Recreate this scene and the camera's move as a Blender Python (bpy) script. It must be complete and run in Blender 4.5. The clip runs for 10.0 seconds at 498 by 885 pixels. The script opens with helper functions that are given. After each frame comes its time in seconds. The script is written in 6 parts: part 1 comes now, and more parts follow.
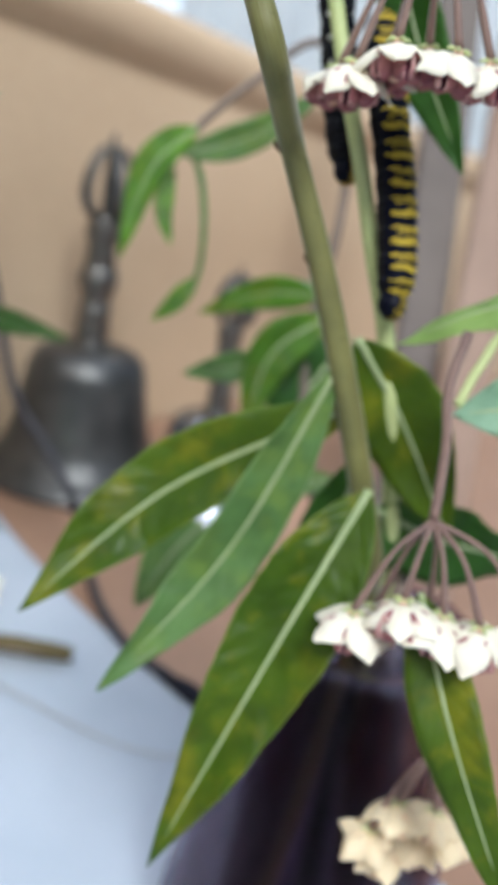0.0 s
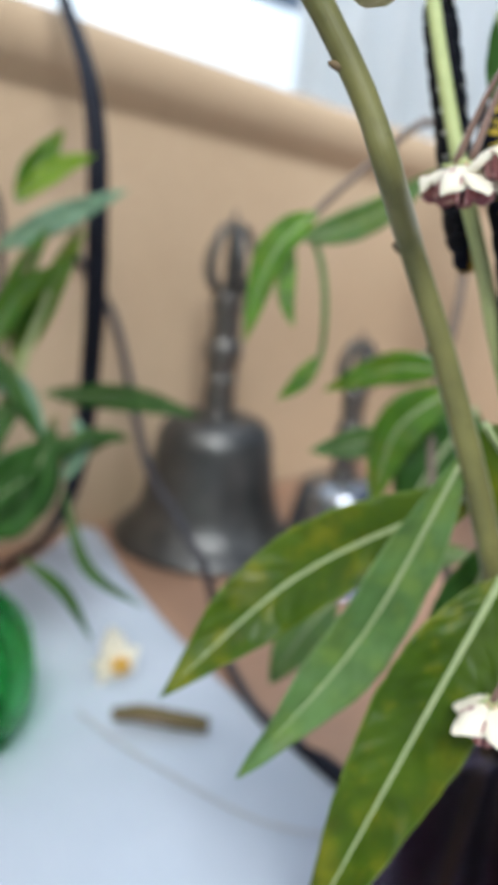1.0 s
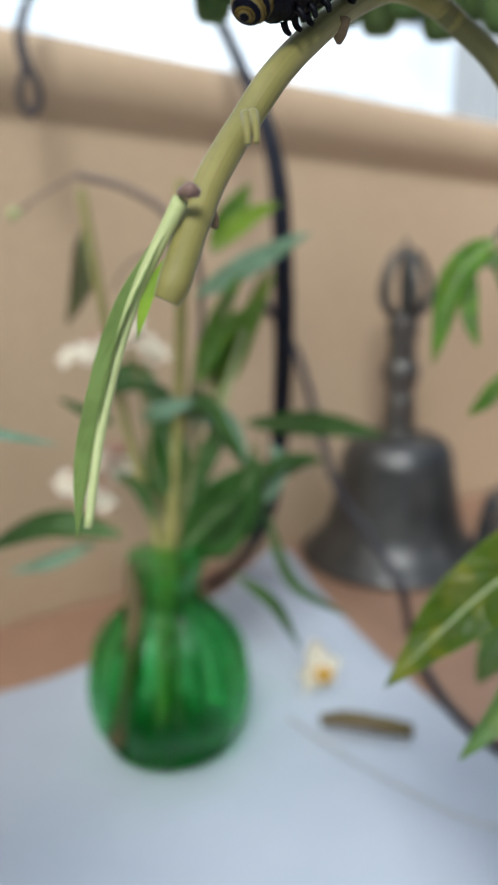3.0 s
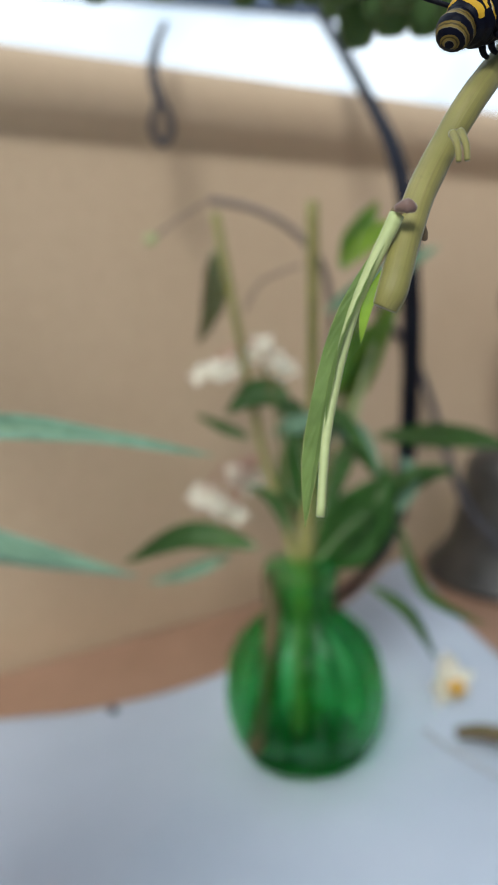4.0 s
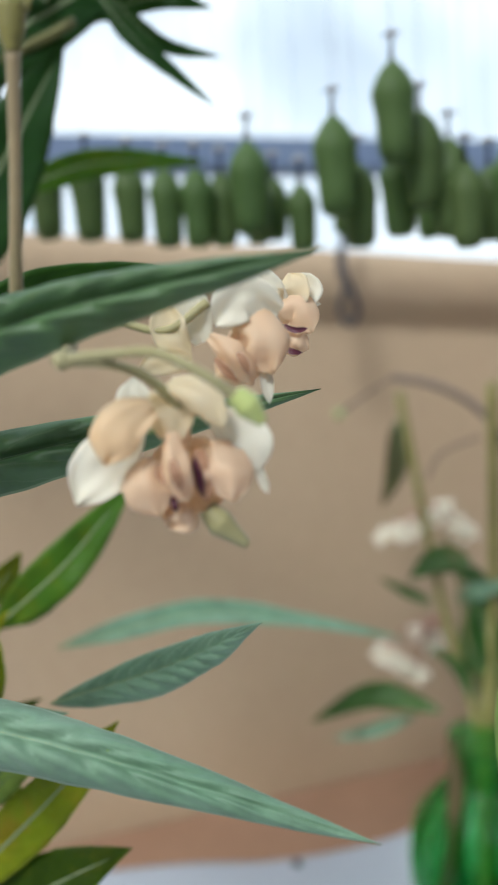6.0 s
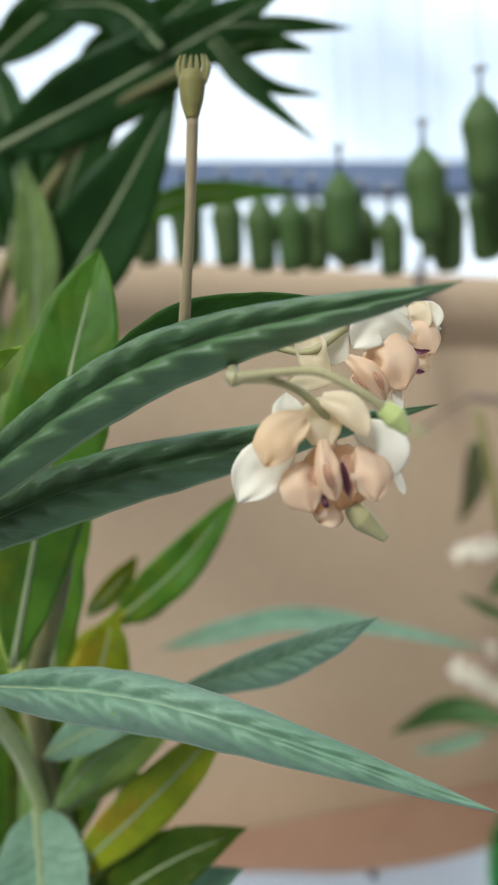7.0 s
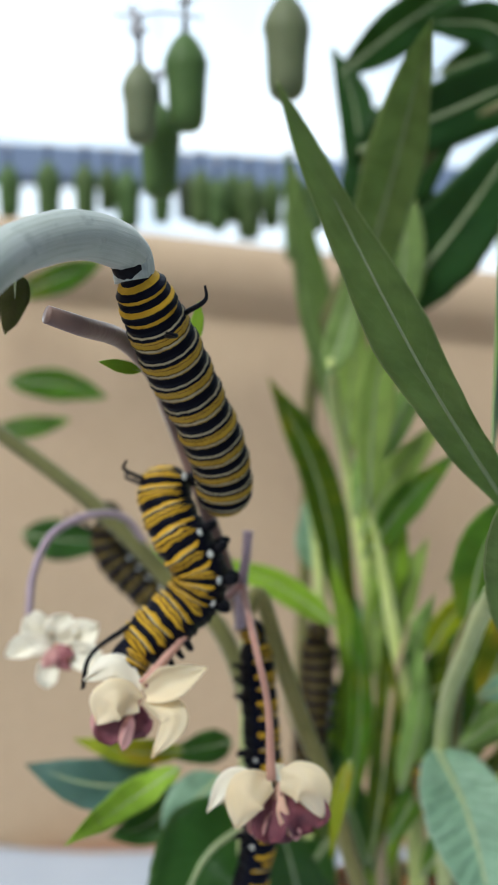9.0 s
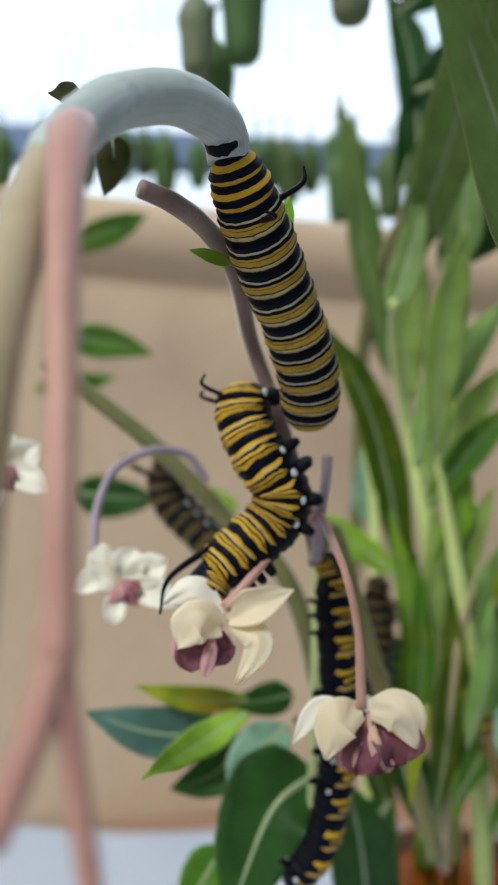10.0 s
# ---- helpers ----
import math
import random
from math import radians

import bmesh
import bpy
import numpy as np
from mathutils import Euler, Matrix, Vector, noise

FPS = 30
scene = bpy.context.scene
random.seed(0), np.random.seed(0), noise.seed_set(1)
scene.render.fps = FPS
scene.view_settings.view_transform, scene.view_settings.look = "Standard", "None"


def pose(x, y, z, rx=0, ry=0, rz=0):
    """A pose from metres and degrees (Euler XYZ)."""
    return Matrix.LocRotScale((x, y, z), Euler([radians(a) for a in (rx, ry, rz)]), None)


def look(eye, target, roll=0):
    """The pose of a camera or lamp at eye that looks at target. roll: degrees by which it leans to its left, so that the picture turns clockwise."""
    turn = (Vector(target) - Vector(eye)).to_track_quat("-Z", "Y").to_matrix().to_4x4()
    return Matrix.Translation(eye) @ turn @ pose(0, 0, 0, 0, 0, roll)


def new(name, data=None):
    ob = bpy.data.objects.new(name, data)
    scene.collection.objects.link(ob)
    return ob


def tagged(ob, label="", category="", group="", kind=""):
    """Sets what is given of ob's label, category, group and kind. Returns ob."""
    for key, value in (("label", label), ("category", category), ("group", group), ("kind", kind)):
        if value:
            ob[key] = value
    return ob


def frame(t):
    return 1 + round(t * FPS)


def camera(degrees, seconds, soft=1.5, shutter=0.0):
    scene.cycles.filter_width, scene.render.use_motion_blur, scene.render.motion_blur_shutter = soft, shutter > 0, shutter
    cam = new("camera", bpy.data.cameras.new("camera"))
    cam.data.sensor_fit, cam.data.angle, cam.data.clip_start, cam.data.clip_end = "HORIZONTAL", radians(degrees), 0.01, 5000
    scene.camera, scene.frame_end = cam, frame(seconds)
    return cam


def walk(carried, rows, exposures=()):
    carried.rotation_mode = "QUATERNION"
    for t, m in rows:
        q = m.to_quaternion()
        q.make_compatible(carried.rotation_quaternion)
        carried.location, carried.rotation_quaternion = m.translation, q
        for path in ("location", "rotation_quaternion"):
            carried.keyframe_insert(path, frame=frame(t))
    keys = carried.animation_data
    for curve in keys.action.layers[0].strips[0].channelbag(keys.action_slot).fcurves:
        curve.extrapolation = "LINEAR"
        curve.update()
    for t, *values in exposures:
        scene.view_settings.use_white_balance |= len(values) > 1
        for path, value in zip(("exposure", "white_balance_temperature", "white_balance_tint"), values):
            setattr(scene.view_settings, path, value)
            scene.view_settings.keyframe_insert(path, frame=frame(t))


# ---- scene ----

* * * * * * * * *

» Work to complete: Transcribe all the lines above exactly, apart from the pictures.

» Response to the exercise:
Recreate this scene and the camera's move as a Blender Python (bpy) script. It must be complete and run in Blender 4.5. The clip runs for 10.0 seconds at 498 by 885 pixels. The script opens with helper functions that are given. After each frame comes its time in seconds. The script is written in 6 parts: part 1 comes now, and more parts follow.
0.0 s
1.0 s
3.0 s
4.0 s
6.0 s
7.0 s
9.0 s
10.0 s
# ---- helpers ----
import math
import random
from math import radians

import bmesh
import bpy
import numpy as np
from mathutils import Euler, Matrix, Vector, noise

FPS = 30
scene = bpy.context.scene
random.seed(0), np.random.seed(0), noise.seed_set(1)
scene.render.fps = FPS
scene.view_settings.view_transform, scene.view_settings.look = "Standard", "None"


def pose(x, y, z, rx=0, ry=0, rz=0):
    """A pose from metres and degrees (Euler XYZ)."""
    return Matrix.LocRotScale((x, y, z), Euler([radians(a) for a in (rx, ry, rz)]), None)


def look(eye, target, roll=0):
    """The pose of a camera or lamp at eye that looks at target. roll: degrees by which it leans to its left, so that the picture turns clockwise."""
    turn = (Vector(target) - Vector(eye)).to_track_quat("-Z", "Y").to_matrix().to_4x4()
    return Matrix.Translation(eye) @ turn @ pose(0, 0, 0, 0, 0, roll)


def new(name, data=None):
    ob = bpy.data.objects.new(name, data)
    scene.collection.objects.link(ob)
    return ob


def tagged(ob, label="", category="", group="", kind=""):
    """Sets what is given of ob's label, category, group and kind. Returns ob."""
    for key, value in (("label", label), ("category", category), ("group", group), ("kind", kind)):
        if value:
            ob[key] = value
    return ob


def frame(t):
    return 1 + round(t * FPS)


def camera(degrees, seconds, soft=1.5, shutter=0.0):
    scene.cycles.filter_width, scene.render.use_motion_blur, scene.render.motion_blur_shutter = soft, shutter > 0, shutter
    cam = new("camera", bpy.data.cameras.new("camera"))
    cam.data.sensor_fit, cam.data.angle, cam.data.clip_start, cam.data.clip_end = "HORIZONTAL", radians(degrees), 0.01, 5000
    scene.camera, scene.frame_end = cam, frame(seconds)
    return cam


def walk(carried, rows, exposures=()):
    carried.rotation_mode = "QUATERNION"
    for t, m in rows:
        q = m.to_quaternion()
        q.make_compatible(carried.rotation_quaternion)
        carried.location, carried.rotation_quaternion = m.translation, q
        for path in ("location", "rotation_quaternion"):
            carried.keyframe_insert(path, frame=frame(t))
    keys = carried.animation_data
    for curve in keys.action.layers[0].strips[0].channelbag(keys.action_slot).fcurves:
        curve.extrapolation = "LINEAR"
        curve.update()
    for t, *values in exposures:
        scene.view_settings.use_white_balance |= len(values) > 1
        for path, value in zip(("exposure", "white_balance_temperature", "white_balance_tint"), values):
            setattr(scene.view_settings, path, value)
            scene.view_settings.keyframe_insert(path, frame=frame(t))


# ---- scene ----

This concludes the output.